Dinesh Vijan of Maddock Films has stated that the film won't be released in Pakistan due to the Pulwama Attack that happened in Kashmir, India.

== Reception ==

===Critical response===
Ronak Kotecha of The Times of India rated the film 2/5 stars, noting that in the second half, the writing, direction, and execution seemed childish. He felt the music was average except for one number.

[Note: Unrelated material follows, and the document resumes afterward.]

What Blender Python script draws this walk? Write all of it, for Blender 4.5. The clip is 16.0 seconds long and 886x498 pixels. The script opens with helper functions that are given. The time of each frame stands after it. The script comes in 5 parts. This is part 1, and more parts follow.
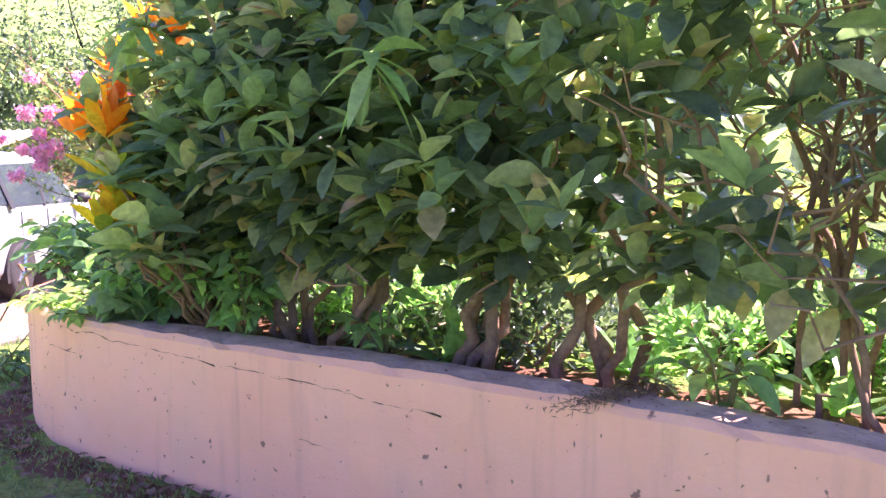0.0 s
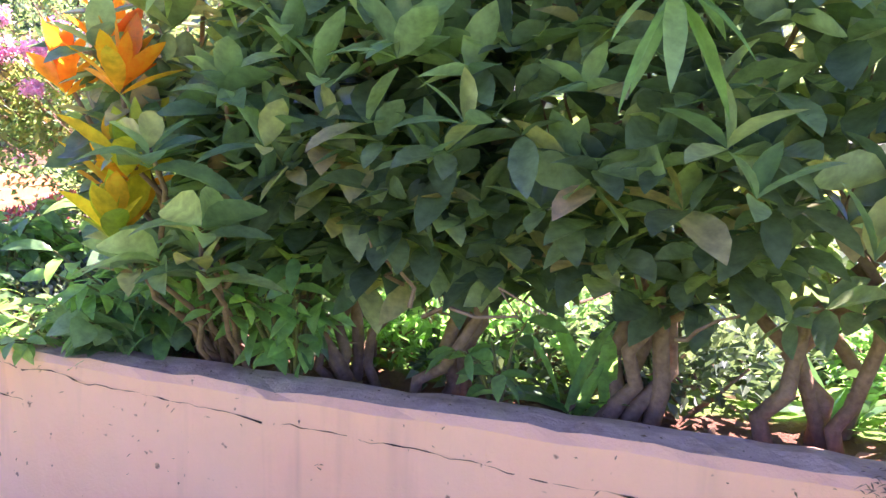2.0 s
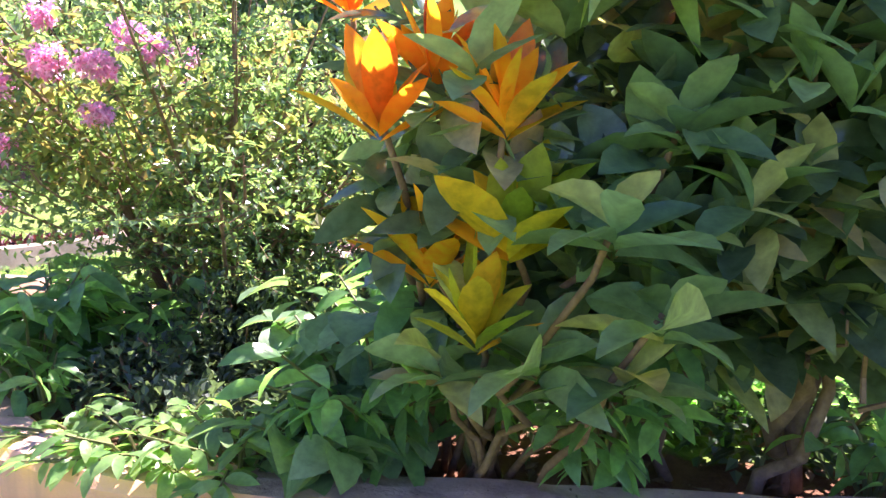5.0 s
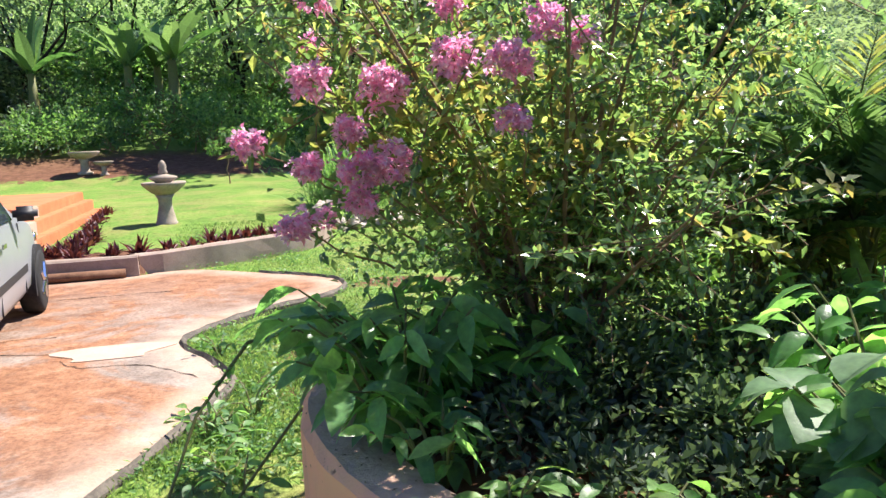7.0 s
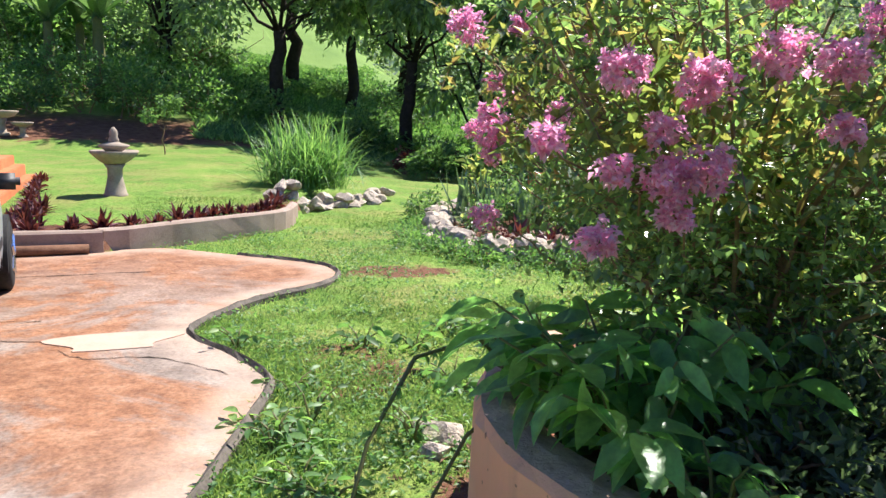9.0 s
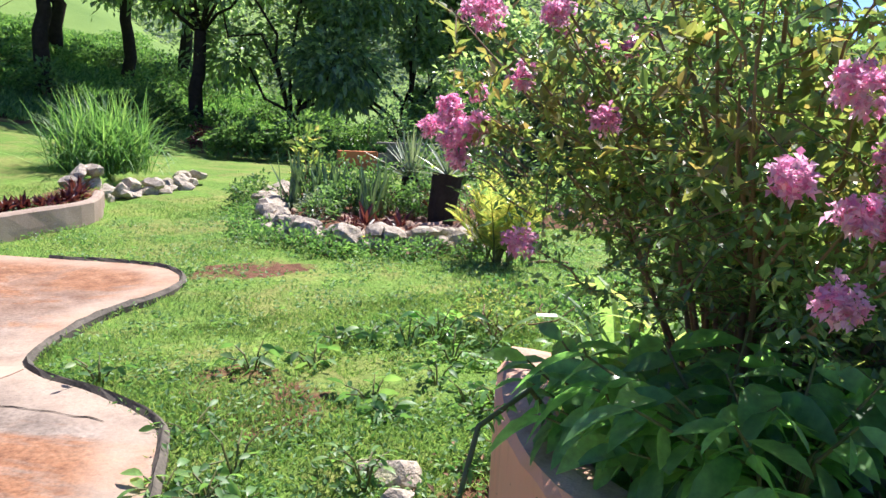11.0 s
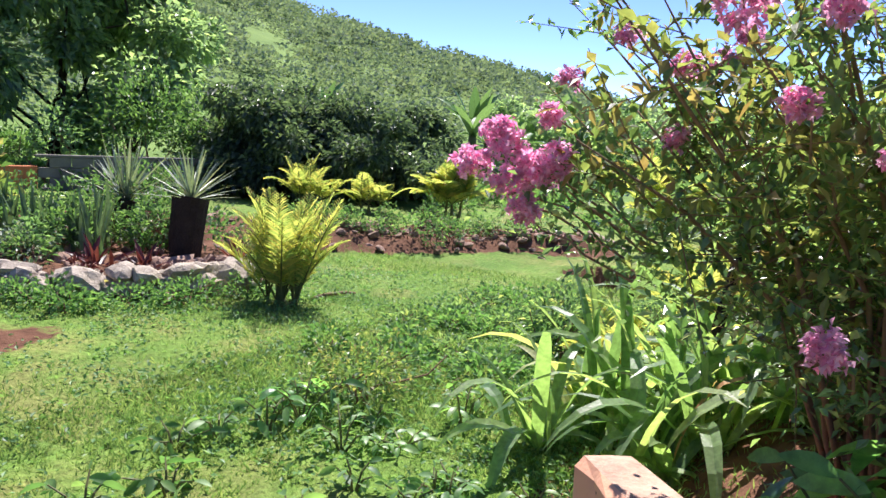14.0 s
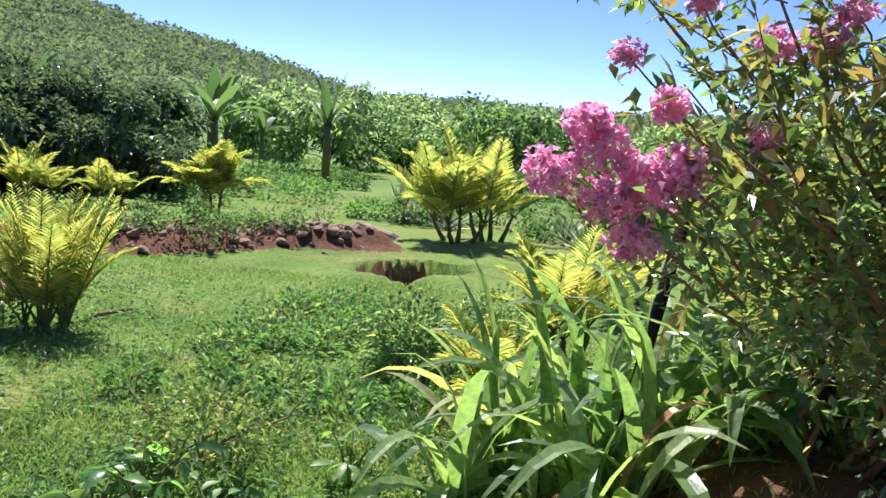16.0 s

In concluding, Kotecha wrote, "Spoof comedies can be a tricky affair, and this one is way too underwhelming to tickle your funny bone for full two hours." Jyoti Sharma Bawa of the Hindustan Times gave 1/5 stars and felt that Shah and Leyzell's script failed and the film was lost between 'a parody and just another run-of-the-mill film'. Bawa opined, "Spoof as a genre has rarely been tried in Hindi cinema, and someone needs to crack that egg – heaven knows there is a lot waiting to be explored; Arjun Patiala, alas, isn’t that film." Devesh Sharma reviewing for Filmfare rated the film with 2.5/5 stars, praising the supporting cast of Seema Pahwa, Ronit Roy, and Mohammed Zeeshan Ayyub. He wrote, "More was expected from the film, but it just doesn’t aim high enough ... the ingredients are all there, but the execution isn’t up to mark. The film kind of over-promises but under-delivers."

===Box office===
Arjun Patiala had the opening day collection of ₹1.25 crore and the second day collection of ₹1.50 crore, whereas the third day collection was ₹1.75 crores, taking its total opening weekend collection to ₹4.50 crore. The opening week gross of the film was ₹9.18 crore.

As of 8 August 2019, with a gross of ₹7.88 crore in India and ₹1.38 crore overseas, the film has a worldwide gross collection of ₹9.26 crore.